Direction
Leave out all pictures. Return exactly the lines from the top of the material through the line containing "return 1 + round(t * FPS)".

Data block

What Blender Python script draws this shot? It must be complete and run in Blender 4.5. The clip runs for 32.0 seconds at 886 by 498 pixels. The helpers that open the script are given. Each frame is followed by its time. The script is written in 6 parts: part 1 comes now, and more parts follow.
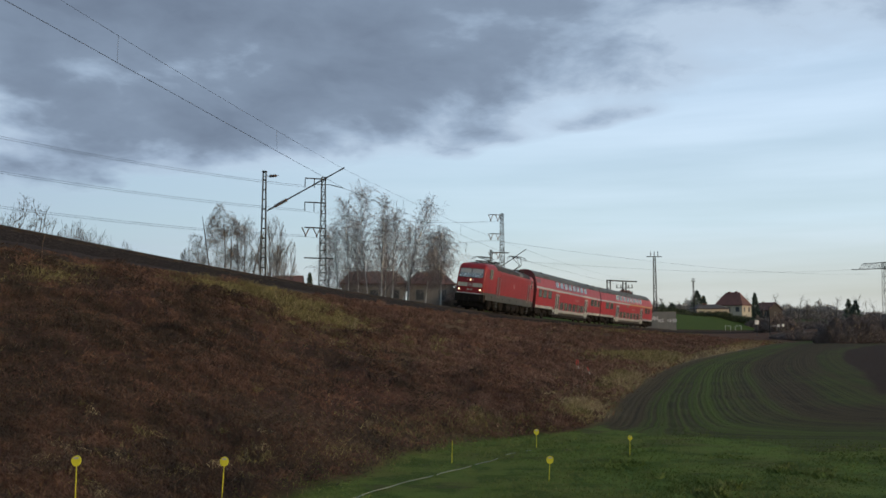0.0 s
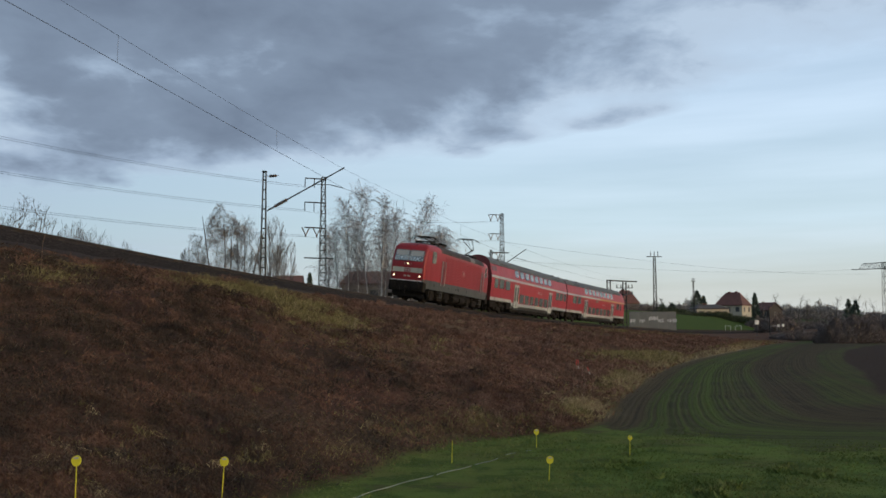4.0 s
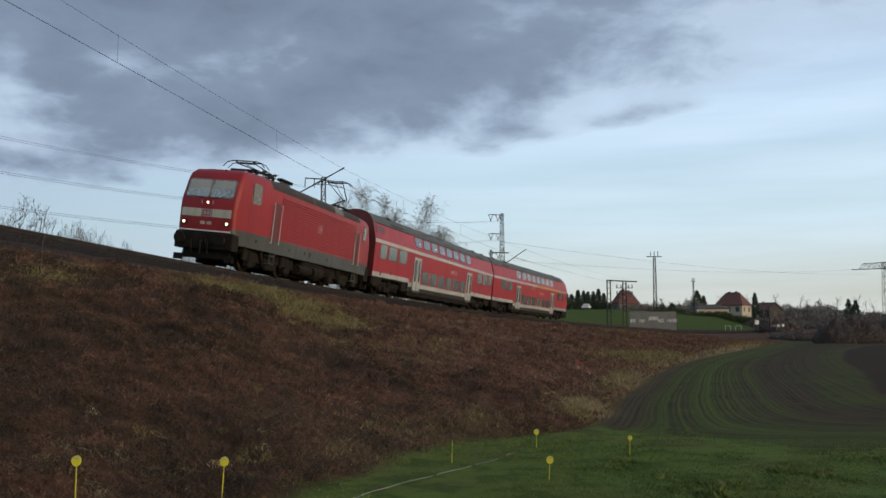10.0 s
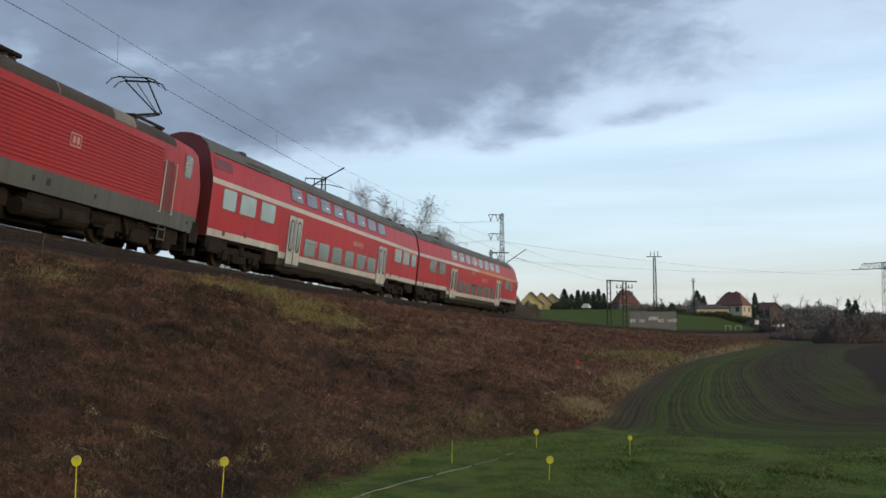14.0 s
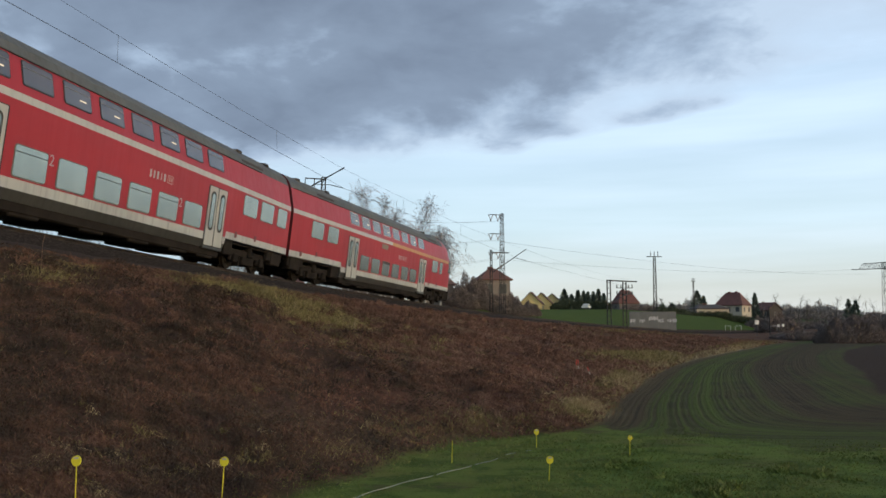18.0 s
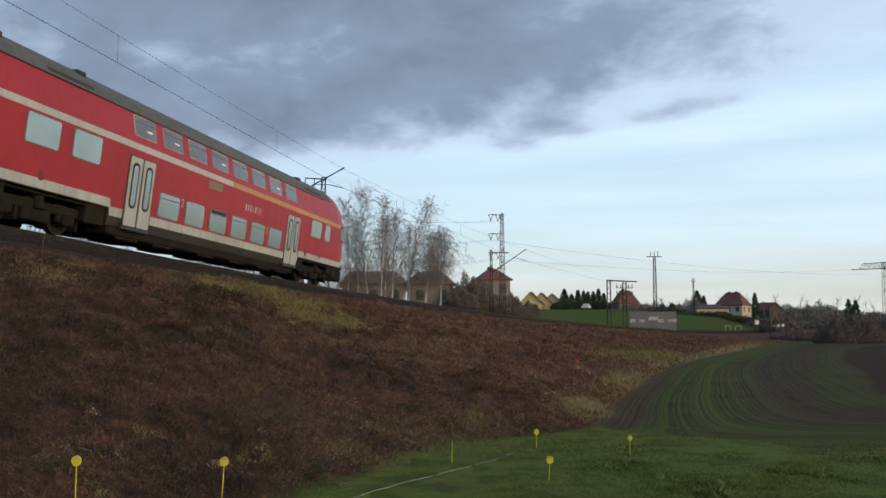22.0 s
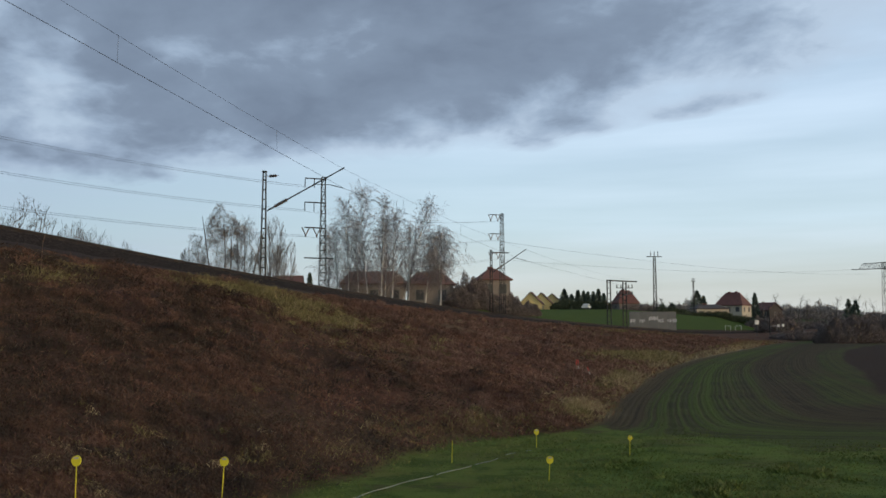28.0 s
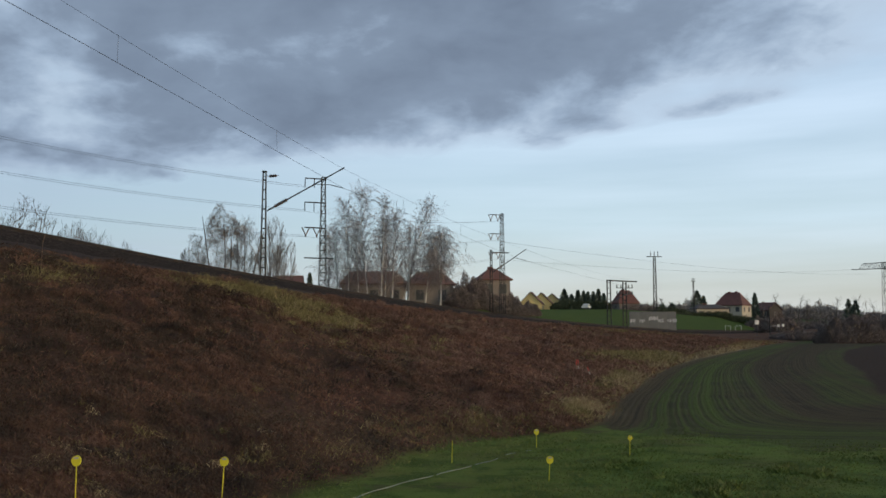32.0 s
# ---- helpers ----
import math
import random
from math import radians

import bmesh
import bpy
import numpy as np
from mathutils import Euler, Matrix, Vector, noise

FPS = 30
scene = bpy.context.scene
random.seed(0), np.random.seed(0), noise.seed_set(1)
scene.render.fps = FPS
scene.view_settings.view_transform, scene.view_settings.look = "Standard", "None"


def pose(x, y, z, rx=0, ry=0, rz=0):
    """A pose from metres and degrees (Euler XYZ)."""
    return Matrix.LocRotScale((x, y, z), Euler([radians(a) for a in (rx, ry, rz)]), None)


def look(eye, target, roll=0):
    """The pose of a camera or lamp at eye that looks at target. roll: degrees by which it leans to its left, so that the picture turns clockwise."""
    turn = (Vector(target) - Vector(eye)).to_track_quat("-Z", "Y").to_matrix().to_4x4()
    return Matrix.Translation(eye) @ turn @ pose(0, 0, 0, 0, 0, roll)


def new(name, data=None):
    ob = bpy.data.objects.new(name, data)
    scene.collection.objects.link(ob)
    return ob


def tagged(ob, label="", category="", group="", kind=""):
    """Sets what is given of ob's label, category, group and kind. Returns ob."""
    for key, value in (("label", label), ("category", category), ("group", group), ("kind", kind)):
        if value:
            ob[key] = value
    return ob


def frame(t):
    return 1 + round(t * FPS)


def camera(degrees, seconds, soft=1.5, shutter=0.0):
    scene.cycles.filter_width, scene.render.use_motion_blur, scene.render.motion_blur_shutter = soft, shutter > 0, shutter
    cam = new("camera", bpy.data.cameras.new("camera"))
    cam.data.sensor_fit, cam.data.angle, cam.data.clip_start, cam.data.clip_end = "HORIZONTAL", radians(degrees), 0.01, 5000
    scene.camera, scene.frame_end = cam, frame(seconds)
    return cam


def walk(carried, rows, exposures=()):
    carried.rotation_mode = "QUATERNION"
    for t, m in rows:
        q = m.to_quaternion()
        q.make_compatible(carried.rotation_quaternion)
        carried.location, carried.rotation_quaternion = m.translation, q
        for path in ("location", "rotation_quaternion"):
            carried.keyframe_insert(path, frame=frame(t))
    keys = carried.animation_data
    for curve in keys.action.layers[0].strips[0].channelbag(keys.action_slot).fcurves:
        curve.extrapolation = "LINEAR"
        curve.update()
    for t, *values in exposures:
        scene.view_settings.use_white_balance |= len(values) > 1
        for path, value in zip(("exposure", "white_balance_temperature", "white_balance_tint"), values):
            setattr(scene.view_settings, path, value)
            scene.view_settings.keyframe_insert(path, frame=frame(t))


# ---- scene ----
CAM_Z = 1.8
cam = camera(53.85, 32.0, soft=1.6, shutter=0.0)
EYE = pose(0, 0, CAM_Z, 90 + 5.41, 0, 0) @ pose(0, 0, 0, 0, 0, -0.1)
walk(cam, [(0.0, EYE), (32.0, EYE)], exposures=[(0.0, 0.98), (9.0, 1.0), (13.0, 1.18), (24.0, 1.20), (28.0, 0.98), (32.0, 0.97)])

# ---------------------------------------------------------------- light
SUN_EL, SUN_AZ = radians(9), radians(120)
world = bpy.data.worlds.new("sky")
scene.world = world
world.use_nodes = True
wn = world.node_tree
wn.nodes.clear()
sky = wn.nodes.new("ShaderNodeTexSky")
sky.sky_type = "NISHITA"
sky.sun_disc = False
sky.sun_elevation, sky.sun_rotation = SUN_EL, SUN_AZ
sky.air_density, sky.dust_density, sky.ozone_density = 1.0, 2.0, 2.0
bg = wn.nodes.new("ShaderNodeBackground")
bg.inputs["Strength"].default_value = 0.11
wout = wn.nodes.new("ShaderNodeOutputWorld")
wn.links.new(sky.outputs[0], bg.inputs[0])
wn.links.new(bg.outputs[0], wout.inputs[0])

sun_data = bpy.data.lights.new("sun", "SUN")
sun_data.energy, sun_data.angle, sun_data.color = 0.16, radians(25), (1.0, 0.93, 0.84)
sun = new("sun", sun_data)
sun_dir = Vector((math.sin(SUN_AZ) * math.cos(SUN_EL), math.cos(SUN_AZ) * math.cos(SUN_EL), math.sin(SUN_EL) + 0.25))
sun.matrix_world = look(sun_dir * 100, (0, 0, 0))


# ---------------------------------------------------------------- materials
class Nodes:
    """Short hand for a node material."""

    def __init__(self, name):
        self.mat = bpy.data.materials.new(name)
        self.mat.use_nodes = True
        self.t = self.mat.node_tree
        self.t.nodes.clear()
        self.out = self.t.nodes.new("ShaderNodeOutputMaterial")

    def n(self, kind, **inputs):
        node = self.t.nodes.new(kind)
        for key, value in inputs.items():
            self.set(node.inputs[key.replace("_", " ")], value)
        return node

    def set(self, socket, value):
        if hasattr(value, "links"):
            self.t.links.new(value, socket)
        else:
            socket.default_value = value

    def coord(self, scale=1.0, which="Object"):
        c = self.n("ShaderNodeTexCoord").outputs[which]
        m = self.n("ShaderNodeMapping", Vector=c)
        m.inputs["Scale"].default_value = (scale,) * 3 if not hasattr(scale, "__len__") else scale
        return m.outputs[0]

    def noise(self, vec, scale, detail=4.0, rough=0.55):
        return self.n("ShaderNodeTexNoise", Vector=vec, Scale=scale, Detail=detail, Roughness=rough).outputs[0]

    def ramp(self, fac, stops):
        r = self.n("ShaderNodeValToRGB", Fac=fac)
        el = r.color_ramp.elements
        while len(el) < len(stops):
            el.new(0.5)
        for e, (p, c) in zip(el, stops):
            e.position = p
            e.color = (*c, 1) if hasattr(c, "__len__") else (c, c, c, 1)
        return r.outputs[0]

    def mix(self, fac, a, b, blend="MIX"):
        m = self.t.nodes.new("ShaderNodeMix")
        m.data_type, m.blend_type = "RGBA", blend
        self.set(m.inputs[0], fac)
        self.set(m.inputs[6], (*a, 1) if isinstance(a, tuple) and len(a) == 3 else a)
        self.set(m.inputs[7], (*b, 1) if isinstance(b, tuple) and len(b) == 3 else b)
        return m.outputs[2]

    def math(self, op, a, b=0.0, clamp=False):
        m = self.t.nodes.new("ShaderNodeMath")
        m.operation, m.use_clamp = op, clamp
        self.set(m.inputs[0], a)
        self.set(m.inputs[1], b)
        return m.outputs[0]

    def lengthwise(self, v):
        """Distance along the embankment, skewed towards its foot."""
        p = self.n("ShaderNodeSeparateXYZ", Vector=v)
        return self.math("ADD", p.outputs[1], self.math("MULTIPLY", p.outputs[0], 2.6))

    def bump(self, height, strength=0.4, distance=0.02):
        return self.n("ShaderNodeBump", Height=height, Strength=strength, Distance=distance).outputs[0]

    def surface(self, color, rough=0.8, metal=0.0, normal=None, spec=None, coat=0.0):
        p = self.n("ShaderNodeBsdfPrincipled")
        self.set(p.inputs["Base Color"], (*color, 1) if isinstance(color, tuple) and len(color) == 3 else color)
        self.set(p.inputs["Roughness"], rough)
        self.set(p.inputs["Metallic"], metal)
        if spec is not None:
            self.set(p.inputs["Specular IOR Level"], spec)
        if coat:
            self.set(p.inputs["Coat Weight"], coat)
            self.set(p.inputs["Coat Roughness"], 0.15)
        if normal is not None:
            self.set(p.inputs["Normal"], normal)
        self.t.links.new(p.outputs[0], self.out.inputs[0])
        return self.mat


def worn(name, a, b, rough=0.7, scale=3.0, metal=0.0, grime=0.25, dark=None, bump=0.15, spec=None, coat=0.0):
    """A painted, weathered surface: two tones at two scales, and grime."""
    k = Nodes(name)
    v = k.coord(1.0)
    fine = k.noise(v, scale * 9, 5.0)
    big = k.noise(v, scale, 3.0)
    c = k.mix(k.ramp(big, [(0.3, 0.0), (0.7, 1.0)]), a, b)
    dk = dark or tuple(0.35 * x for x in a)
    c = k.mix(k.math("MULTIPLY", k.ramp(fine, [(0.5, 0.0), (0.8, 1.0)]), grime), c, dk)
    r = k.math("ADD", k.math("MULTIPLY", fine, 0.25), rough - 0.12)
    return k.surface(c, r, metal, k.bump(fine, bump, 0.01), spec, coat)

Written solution
What Blender Python script draws this shot? It must be complete and run in Blender 4.5. The clip runs for 32.0 seconds at 886 by 498 pixels. The helpers that open the script are given. Each frame is followed by its time. The script is written in 6 parts: part 1 comes now, and more parts follow.
0.0 s
4.0 s
10.0 s
14.0 s
18.0 s
22.0 s
28.0 s
32.0 s
# ---- helpers ----
import math
import random
from math import radians

import bmesh
import bpy
import numpy as np
from mathutils import Euler, Matrix, Vector, noise

FPS = 30
scene = bpy.context.scene
random.seed(0), np.random.seed(0), noise.seed_set(1)
scene.render.fps = FPS
scene.view_settings.view_transform, scene.view_settings.look = "Standard", "None"


def pose(x, y, z, rx=0, ry=0, rz=0):
    """A pose from metres and degrees (Euler XYZ)."""
    return Matrix.LocRotScale((x, y, z), Euler([radians(a) for a in (rx, ry, rz)]), None)


def look(eye, target, roll=0):
    """The pose of a camera or lamp at eye that looks at target. roll: degrees by which it leans to its left, so that the picture turns clockwise."""
    turn = (Vector(target) - Vector(eye)).to_track_quat("-Z", "Y").to_matrix().to_4x4()
    return Matrix.Translation(eye) @ turn @ pose(0, 0, 0, 0, 0, roll)


def new(name, data=None):
    ob = bpy.data.objects.new(name, data)
    scene.collection.objects.link(ob)
    return ob


def tagged(ob, label="", category="", group="", kind=""):
    """Sets what is given of ob's label, category, group and kind. Returns ob."""
    for key, value in (("label", label), ("category", category), ("group", group), ("kind", kind)):
        if value:
            ob[key] = value
    return ob


def frame(t):
    return 1 + round(t * FPS)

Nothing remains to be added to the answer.